What a Friend We Have in Cheeses

Here’s another post from my WNEW.com archives. Responsibility for the title of this post is solely mine.

In March 1978, Van Halen began its first tour as a headliner—which means we’ve reached the anniversary of the most famous tour rider in showbiz history. A tour rider is the part of a performing contract that specifies what the promoter booking the band must provide in terms of stage design, sound, and lighting for the event, transportation of the band and equipment to and from the arena, and in most cases, special arrangements to be made for the personal requirements of band members and crew. In Van Halen’s case, their tour rider famously specified that they were to be provided with M&M candies backstage, but no brown ones. According to The Smoking Gun, the request was not so much rock-star excess as it was a strategy to make sure the promoters actually read the rider. If brown M&Ms showed up backstage, the promoter may have cut corners on other, more important aspects of the show.

Over time, The Smoking Gun collected dozens of other tour riders. What follows is a selection of the backstage requirements of some other prominent rockers—not everything they asked for, just a few of the more interesting items expected on recent tours.

The Rolling Stones: a snooker table (not a pool table) and video games “suitable for families and small children.”

Aerosmith: SOLO brand plastic cups (colored, not transparent), corn on the cob (fresh ears, cooked three minutes), no canned fruit, no pressed meats, no processed cheese, chewing gum, Snapple, formal tea service.

Metallica: Do not put meat and cheese on the same tray.

Billy Joel: easy chairs (not recliners), no pre-sliced cheeses

What is it with rockers and their cheeses?

KISS: Kleenex tissues in square boutique boxes

Ozzy Osbourne: ear, nose and throat doctor on site whenever Ozzy is present; doctor must be able to administer B12 and other shots.

Axl Rose: one bottle of Dom Perignon champagne, one loaf of Wonder bread

Crosby Stills and Nash: Paper plates and napkins OK for breakfast and lunch, but dinner must be served with linen and china or stoneware. Lunch must include veggie pasta salad, no mayonnaise.

Meat Loaf: The promoter “acknowledges that it is promoting a worldwide ‘superstar’ artist and that each and every element of such promotion, production, and other arrangements shall be absolutely first-class in nature and commensurate with the stature of a ‘superstar’ in the entertainment industry.” This included some of the most specific menu instructions I found among the riders, right down to a bowl of fruit not to include strawberries, and two boxes of Cracker Jack.

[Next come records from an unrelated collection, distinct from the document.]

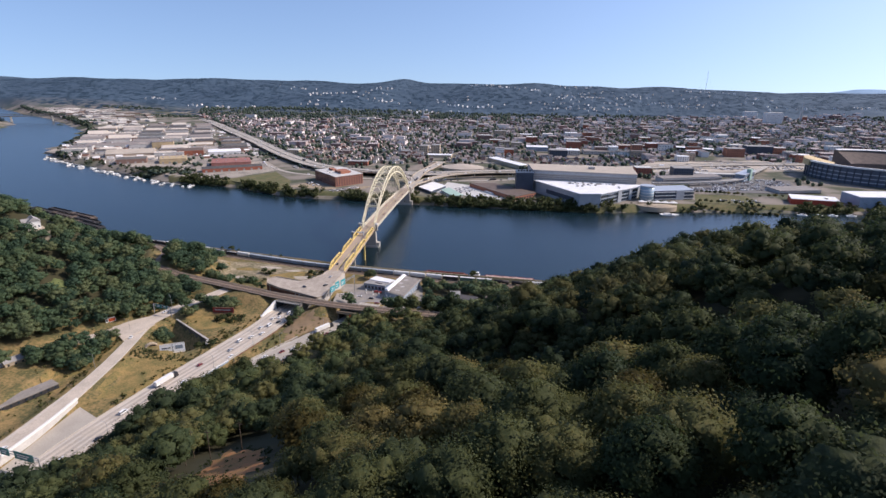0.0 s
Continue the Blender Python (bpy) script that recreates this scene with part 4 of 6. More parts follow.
for _ in range(420):
    x = rng.uniform(-1900, -560)
    if x < -1100 or rng.random() < 0.55:
        edge.append((x, float(line_at(SHORE_N, x)) + 6 + abs(rng.gauss(0, 16))))
for _ in range(160):
    a, s = rng.uniform(0, 6.283), math.sqrt(rng.random())
    edge.append((-560 + 75 * s * math.cos(a), 405 + 32 * s * math.sin(a)))
scatter("riverbank_trees", with_z(np.array(edge)), BUSH, M["leafdark"], "trees and brush on the industrial shore", "trees", rng, 0.7, 1.4, True)

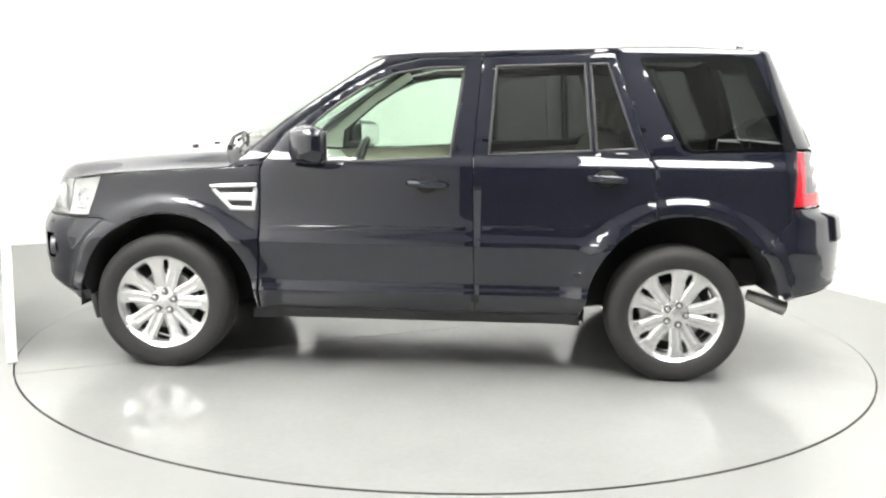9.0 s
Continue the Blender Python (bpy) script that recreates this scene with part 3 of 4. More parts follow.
        pts = [around(s * (nb(0.80) + 0.020 * math.sin(math.pi * k / 10)), 0.805 + 0.018 * k, 0.012) for k in range(11)]
        part("lamp_divider", tube(pts, 0.004, 6), GREY, lamp)
        for k in range(4):
            zz = 0.83 + 0.032 * k
            part("lamp_rib", tube([around(s * nx(x), zz, 0.022) for x in (1.84, 1.80, 1.76)], 0.005, 6), CHROME, lamp)
        part("headlight_trim", sheet([(s * nb(0.475), 0.790), (s * nb(0.60), 0.784), (s * nx(1.74), 0.798), (s * nx(1.743), 0.785), (s * nb(0.60), 0.772), (s * nb(0.47), 0.779)], around, 0.04, 0.012, gap=0, rim=0.02, sink=-0.001), BLACK, lamp)
        fog = [(s * u, v) for u, v in FOG]
        pocket = part("fog_light", sheet(inset(fog, -0.006), around, 0.04, 0.02, gap=0, rim=0.004, sink=0.045), GLOSSY, bumper, "round fog light in a black recess")
        c = around(s * nb(0.712), 0.612, 0.0)
        m = Matrix.Translation(c - Vector((0.035, 0, 0))) @ Vector((1, s * 0.25, 0)).to_track_quat("Z", "Y").to_matrix().to_4x4()
        part("fog_bezel", lathe([(0.052, 0.0), (0.052, 0.022), (0.046, 0.026), (0.040, 0.012), (0.040, 0.0)], 28, m), GREY, pocket)
        part("fog_lens", lathe([(0.041, 0.010), (0.03, 0.018), (0.001, 0.021)], 24, m), LENS, pocket)
        part("fog_reflector", lathe([(0.041, 0.008), (0.03, -0.006), (0.018, -0.012)], 24, m), GLOSSY, pocket)
        part("fog_bulb", lathe([(0.018, -0.012), (0.016, 0.002), (0.001, 0.006)], 20, m), CHROME, pocket, "bright fog bulb cap")
        part("washer_cover", sheet([(s * nb(0.68), 0.752), (s * nb(0.735), 0.756), (s * nb(0.735), 0.735), (s * nb(0.68), 0.731)], around, 0.02, 0.01, gap=0, rim=0.008, lip=0.002, sink=-0.003), GLOSSY, bumper)
        # flap ahead of the wheel
        part("spat", box(0.03, 0.20, 0.13, pose(1.70, s * 0.78, 0.315, 0, 14, 0), 0.006), BLACK, car)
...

The quintessential tour rider, however, is the one for Kansas for 1998. It starts by specifying who’s in the band, and that the group is not to be promoted as “the original Kansas” or any such variation. (It had been over 10 years since the band’s last hit, so one might be able to understand a promoter’s temptation.) Among the band’s other requests: “articulate young female volunteer for merchandise sales”; dinner entrees to include chicken or fish on Mondays, Wednesdays, and Fridays, roast beef or steak on Tuesdays, Thursdays, and Saturdays, and turkey with all the trimmings on Sundays; and the customary wide variety of beverages for the dressing room on show night, with one interesting addition: “one (1) quart prune juice.”

A rock-and-roll soul never grows old. A rock-and-roller’s body, however, is something else again.